▶ Supplied material
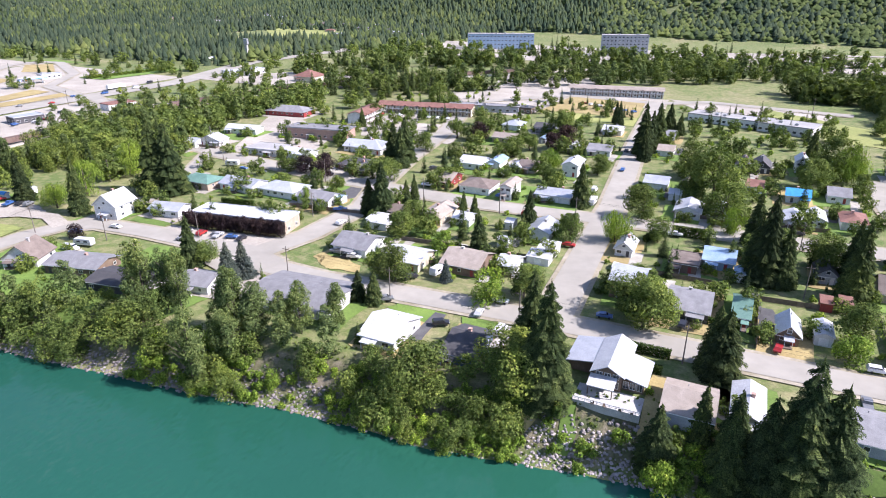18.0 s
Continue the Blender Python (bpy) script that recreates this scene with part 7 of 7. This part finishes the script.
for s, kind, paint in ((12, "car", "blue"), (52, "car", "black"), (88, "suv", "blue"), (-30, "car", "black")):
    on_bridge((-212.9, -12.3, 101.25), s, -1.4, DECK + 0.01, kind, paint)
for s, kind, paint in ((-95, "car", "grey"), (-88, "car", "red"), (-38, "suv", "black"), (-18, "van", "white"), (5, "car", "red"), (30, "suv", "white"), (105, "car", "black"), (150, "car", "red"), (172, "pickup", "grey")):
    on_bridge((-461.6, -154.2, 101.3), s, 2.2, SD + 0.01, kind, paint)
cs, cq = math.cos(radians(101.3)), math.sin(radians(101.3))
lorry = thing("lorry", -461.6 + cs * 76, -154.2 + cq * 76, SD + 0.01, 101.3, "white articulated lorry crossing the suspension bridge", "lorry")
part("trailer", Build().box(-10, -1.25, 1.1, 5.0, 1.25, 4.0).mesh("trailer", TRIM), lorry)
part("cab", Build().box(5.6, -1.2, 0.6, 8.6, 1.2, 3.4).mesh("cab", TRIM), lorry)
for sx in (-8.5, -7.2, 4.0, 7.6):
    for sy in (-1, 1):
        part("wheel", Build().tube([(sx, sy * 1.05 - 0.15, 0.5), (sx, sy * 1.05 + 0.15, 0.5)], 0.5, 12).mesh("wheel", RUBBER), lorry)

# shed and tents in the yard by the railway
for x, y, a, w, label in ((-301, 146, 20, 5.0, "small white garden shed beside the wood"), (-281, 172, 35, 4.0, "white frame tent on the yard lawn"), (-285, 163, 10, 3.0, "pale blue tarp shelter on the yard lawn")):
    ob = thing("shed" if w > 4.5 else "tent", x, y, ground_z(x, y) + 0.2, a, label, "shed" if w > 4.5 else "tent")
    part("wall", walls_build(w, w * 0.8, 2.2, "x", 0.6).mesh("wall", WALL["white"]), ob)
    part("roof", roof_build(w, w * 0.8, 2.2, "x", 0.6, 0.3)[0].mesh("roof", ROOF["tarp" if w < 3.5 else "white"]), ob)

# ---- poles and wires ----
POLES = {}


def utility_pole(x, y, h=11.0, arm=True):
    z = ground_z(x, y)
    ob = thing("utility_pole", x, y, z - 0.2, 0, "weathered timber utility pole beside the street", "utility pole", "street poles")
    if not POLES:
        POLES["pole"] = Build().tube([(0, 0, 0), (0, 0, 11)], [0.19, 0.12], 7).mesh("pole", POLE)
        POLES["arm"] = Build().box(-1.2, -0.06, 9.9, 1.2, 0.06, 10.05).mesh("crossarm", WOOD)
        POLES["can"] = Build().tube([(0.35, 0, 7.8), (0.35, 0, 8.8)], 0.27, 8).mesh("transformer", METALGREY)
    part("pole", POLES["pole"], ob)
    part("crossarm", POLES["arm"], ob)
    if int(x) % 2:
        part("transformer", POLES["can"], ob)
    return (x, y, z + 9.8)


def wires(line, n=2):
    for a, b in zip(line, line[1:]):
        for k in range(n):
            o = -0.8 + 1.6 * k
            pts = [(a[0] + (b[0] - a[0]) * t, a[1] + (b[1] - a[1]) * t + o, a[2] + (b[2] - a[2]) * t - 2.8 * t * (1 - t)) for t in np.linspace(0, 1, 9)]
            tagged(new("street_wire", Build().tube(pts, 0.022, 3).mesh("street_wire", RUBBER)), "thin dark overhead street wire", "wire", "street wires")


wires([utility_pole(x, y) for x, y in ((-126.0, 154.7), (-88.9, 154.9), (-50, 157), (-8, 157), (38, 158), (69, 161), (113, 165), (170, 184))])
wires([utility_pole(x, y) for x, y in ((-86, 236), (-56, 238), (-21, 239), (20, 243), (73, 263), (104, 265), (147, 263), (200, 264), (252, 275), (320, 280), (400, 286))])
wires([utility_pole(x, y) for x, y in ((-235.0, 116.3), (-234.3, 143.3), (-205.1, 150.6), (-176.7, 166.9))])
wires([utility_pole(x, y) for x, y in ((-264.9, 199.1), (-240.8, 246.5), (-174.4, 242.0), (-120.0, 236.0))])
for x, y in ((-271.2, 269.2), (20, 207), (154, 313), (36, 499), (279, 187), (122, 234), (-152.5, 203.0)):
    utility_pole(x, y)
wires([utility_pole(x, y) for x, y in ((-459.7, 130.8), (-458.2, 190.8), (-454.7, 250.7), (-452.3, 310.7))], 1)

for k, (x, y, a) in enumerate(((-184, 168.5, 100), (-178, 169.5, 100), (-171, 170.5, 102), (-161, 172, 98), (-30, 171, 8), (34, 172, 4), (46, 158, 95), (72, 160, 90), (92, 161, 92), (-75, 238, 5), (-20, 240, 5), (20, 259, 5), (88, 262, 8), (130, 251, 5), (66, 240, 92), (-38, 300, 95), (-34, 205, 92), (-104, 235, 5), (-128, 255, 5), (-190, 255, 10), (-222, 240, 12), (-137, 200, 90), (30, 156, 90), (-62, 158, 95))):
    vehicle(x, y, a, ("car", "suv", "pickup", "car")[k % 4], PAINTS[(k * 3) % 8])


# ---- hedges, fences, sheds and garden things ----
def hedge(x0, y0, x1, y1, h=2.0, t=1.3):
    r = random.Random(int(abs(x0 * 3 + y0)))
    L = math.hypot(x1 - x0, y1 - y0)
    a = math.atan2(y1 - y0, x1 - x0)
    z = ground_z((x0 + x1) / 2, (y0 + y1) / 2)
    V, Fc = [], []
    for k in range(int(L * h * 34)):
        u, v2, q = r.uniform(0, L), r.uniform(-t / 2, t / 2), r.uniform(0.1, h)
        f = r.randrange(3)
        nx, ny, nz = (0, 1 if v2 > 0 else -1, 0.3) if f else (0, 0, 1)
        if f:
            v2 = math.copysign(t / 2, v2)
        else:
            q = h
        s = r.uniform(0.16, 0.32)
        p = Vector((u + r.uniform(-.1, .1), v2 + r.uniform(-.12, .12), q + r.uniform(-.1, .1)))
        n = (Vector((nx, ny, nz)) + Vector((r.uniform(-.6, .6), r.uniform(-.6, .6), r.uniform(-.3, .6)))).normalized()
        e = n.cross(Vector((r.uniform(-1, 1), r.uniform(-1, 1), 0.3))).normalized()
        g = n.cross(e)
        o = len(V)
        V += [p - e * s - g * s, p + e * s - g * s * 0.6, p + e * s * 0.7 + g * s, p - e * s * 0.8 + g * s * 0.9]
        Fc.append((o, o + 1, o + 2, o + 3))
    b = [(0, -t / 2 + .1, 0), (L, -t / 2 + .1, 0), (L, t / 2 - .1, 0), (0, t / 2 - .1, 0), (0, -t / 2 + .1, h - .1), (L, -t / 2 + .1, h - .1), (L, t / 2 - .1, h - .1), (0, t / 2 - .1, h - .1)]
    o = len(V)
    V += b
    Fc += [tuple(i + o for i in q) for q in ((4, 5, 6, 7), (0, 1, 5, 4), (1, 2, 6, 5), (2, 3, 7, 6), (3, 0, 4, 7))]
    ob = new("hedge", mesh_from("hedge", [tuple(p) for p in V], Fc, HEDGE))
    ob.matrix_basis = pose(x0, y0, z, 0, 0, math.degrees(a))
    tagged(ob, "clipped dark green garden hedge", "hedge", "hedges")


for h in ((-21, 158, -11, 158, 2.4), (-19, 150, -12, 150, 2.2), (-30, 124, -32, 141, 2.0), (-21, 242, -10, 242, 3.6), (112, 154, 112, 136, 1.6), (118, 150, 135, 142, 1.5), (144, 216, 159, 210, 2.4),
          (105, 209, 116, 206, 2.2), (-29, 230, -26, 238, 2.6), (60, 232, 72, 230, 1.8), (-197.9, 200.4, -182.8, 203.1, 2.0), (88, 255, 130, 262, 1.8), (-6, 180, 4, 180, 2.0)):
    hedge(*h)


def fence(x0, y0, x1, y1, mat, h=1.7, label="weathered board garden fence"):
    L = math.hypot(x1 - x0, y1 - y0)
    n = max(2, int(L / 2.4))
    z0, z1 = ground_z(x0, y0), ground_z(x1, y1)
    ob = thing("fence", x0, y0, z0, math.degrees(math.atan2(y1 - y0, x1 - x0)), label, "fence", "fences")
    slope = (z1 - z0) / L
    for k in range(n + 1):
        part("post", Build().box(L * k / n - 0.06, -0.06, slope * L * k / n - 0.4, L * k / n + 0.06, 0.06, slope * L * k / n + h + 0.1).mesh("post", mat), ob)
    for k in range(n):
        a, b = L * k / n + 0.07, L * (k + 1) / n - 0.07
        part("panel", Build().box(a, -0.025, slope * a + 0.1, b, 0.025, slope * b + h).mesh("panel", mat), ob)


for q in ((-24, 205, -2, 205), (8, 200, 38, 202), (8, 172, 8, 200), (38, 175, 38, 200), (-108.4, 196.3, -60, 200), (-96.2, 182.1, -62, 184), (64, 212, 100, 214), (-2, 182, 8, 182), (-227.6, 211.2, -182.5, 218.1), (-272.7, 211.3, -252.2, 227.8),
          (120, 212, 142, 214), (75, 200, 100, 203), (-80, 260, -60, 262), (-18, 262, 30, 266), (60, 275, 95, 278), (-301.4, 262.0, -263.4, 264.0), (-168.7, 208.7, -130.9, 213.0)):
    fence(*q, WOOD)

# trampoline, caravans and garden furniture
def trampoline(x, y):
    ob = thing("trampoline", x, y, ground_z(x, y) + 0.2, 0, "round blue edged garden trampoline", "trampoline")
    ring = [(2.1 * math.cos(6.283 * k / 20), 2.1 * math.sin(6.283 * k / 20)) for k in range(21)]
    part("frame", Build().tube([(a, b, 0.8) for a, b in ring], 0.16, 6).mesh("frame", ROOF["tarp"]), ob, "blue padded rim")
    part("mat", mesh_from("mat", [(a * 0.94, b * 0.94, 0.8) for a, b in ring[:-1]], [tuple(range(20))], RUBBER), ob)
    for k in range(0, 20, 4):
        a, b = ring[k]
        part("leg", Build().tube([(a, b, -0.2), (a, b, 0.8)], 0.05, 6).mesh("leg", METALGREY), ob)
    for k in range(0, 20, 3):
        a, b = ring[k]
        part("net_pole", Build().tube([(a, b, 0.8), (a, b, 2.6)], 0.04, 5).mesh("net_pole", ROOF["tarp"]), ob)


trampoline(-83.6, 138.6)
trampoline(-165.2, 217.3)


def caravan(x, y, rot):
    ob = thing("caravan", x, y, ground_z(x, y) + 0.4, rot, "white camper trailer parked in a yard", "caravan", "caravans")
    pr = [(-3.4, .5), (-3.5, 1.6), (-3.0, 2.7), (3.2, 2.7), (3.5, 2.0), (3.4, .5)]
    n = len(pr)
    V = [(a, s * 1.2, c) for s in (-1, 1) for a, c in pr]
    part("body", mesh_from("body", V, [tuple(range(n)), tuple(range(2 * n - 1, n - 1, -1))] + [(k, k + n, (k + 1) % n + n, (k + 1) % n) for k in range(n)], CARPAINT["white"]), ob)
    part("stripe", Build().box(-3.3, -1.22, 1.1, 3.3, -1.201, 1.3).box(-3.3, 1.201, 1.1, 3.3, 1.22, 1.3).mesh("stripe", WALL["grey"]), ob)
    part("window", Build().box(-2, -1.23, 1.5, -0.6, -1.2, 2.1).box(0.8, -1.23, 1.5, 2.2, -1.2, 2.1).mesh("window", GLASS), ob)
    for sx in (-0.5, 0.5):
        part("wheel", Build().tube([(sx, -1.15, 0.33), (sx, 1.15, 0.33)], 0.33, 10).mesh("wheel", RUBBER), ob)


for c in ((-207.3, 143.6, 15), (-84, 177, 80), (-231.9, 243.3, 15), (-55, 262, 90), (-196.5, 254.1, 10), (150, 225, 20)):
    caravan(*c)
# foam where the current meets piers and the jetty
FOAM = worn("river_foam", (0.4, 0.5, 0.48), (0.75, 0.8, 0.79), 0.6, 0.7, fine=3, vary=0.0)


def foam(x, y, w, l, rot, n, seed):
    r = random.Random(seed)
    V, Fc = [], []
    for k in range(n):
        u = r.random()
        cx, cy = u * l, r.gauss(0, w * (0.35 + 0.65 * u))
        s = r.uniform(0.12, 0.5) * (1.2 - 0.6 * u)
        m = r.randrange(5, 8)
        o = len(V)
        for j in range(m):
            t = 6.283 * j / m
            V.append((cx + s * r.uniform(0.9, 2.4) * math.cos(t), cy + s * r.uniform(0.3, 0.9) * math.sin(t), 0.03 + r.uniform(0, 0.03)))
        Fc.append(tuple(range(o, o + m)))
    ob = new("foam", mesh_from("foam", V, Fc, FOAM))
    ob.matrix_basis = pose(x, y, 0, 0, 0, rot)
    tagged(ob, "white broken water downstream of a pier", "foam", kind="stuff")


def along(base, a, s, y=0):
    return base[0] + math.cos(radians(a)) * s - math.sin(radians(a)) * y, base[1] + math.sin(radians(a)) * s + math.cos(radians(a)) * y


for s in (0, 65.2, -47):
    x, y = along((-212.9, -12.3), 101.25, s, -4)
    foam(x - 1, y, 1.6, 13 if s >= 0 else 4, 12, 150 if s >= 0 else 30, int(s) + 60)
for s in (98.2, 146.1, 193.9, 49.2):
    x, y = along((-305.4, -148.3), 99.65, s, -1)
    foam(x, y, 1.5, 9, 11, 110 if s < 190 else 40, int(s))
# the current line off the jetty
foam(305, 90, 3.0, 66, -17, 520, 3)
foam(362, 73, 6.0, 75, -21, 700, 4)
foam(425, 50, 9.0, 130, -32, 800, 5)
foam(480, 35, 16.0, 150, -36, 600, 6)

▶ What you have to do
Write out again, exactly, the lines from the start of the listing up to the line containing "Build().tube([(sx, sy *", with both ends and without pictures.

▶ Reply to the exercise
18.0 s
Continue the Blender Python (bpy) script that recreates this scene with part 7 of 7. This part finishes the script.
for s, kind, paint in ((12, "car", "blue"), (52, "car", "black"), (88, "suv", "blue"), (-30, "car", "black")):
    on_bridge((-212.9, -12.3, 101.25), s, -1.4, DECK + 0.01, kind, paint)
for s, kind, paint in ((-95, "car", "grey"), (-88, "car", "red"), (-38, "suv", "black"), (-18, "van", "white"), (5, "car", "red"), (30, "suv", "white"), (105, "car", "black"), (150, "car", "red"), (172, "pickup", "grey")):
    on_bridge((-461.6, -154.2, 101.3), s, 2.2, SD + 0.01, kind, paint)
cs, cq = math.cos(radians(101.3)), math.sin(radians(101.3))
lorry = thing("lorry", -461.6 + cs * 76, -154.2 + cq * 76, SD + 0.01, 101.3, "white articulated lorry crossing the suspension bridge", "lorry")
part("trailer", Build().box(-10, -1.25, 1.1, 5.0, 1.25, 4.0).mesh("trailer", TRIM), lorry)
part("cab", Build().box(5.6, -1.2, 0.6, 8.6, 1.2, 3.4).mesh("cab", TRIM), lorry)
for sx in (-8.5, -7.2, 4.0, 7.6):
    for sy in (-1, 1):
        part("wheel", Build().tube([(sx, sy * 1.05 - 0.15, 0.5), (sx, sy * 1.05 + 0.15, 0.5)], 0.5, 12).mesh("wheel", RUBBER), lorry)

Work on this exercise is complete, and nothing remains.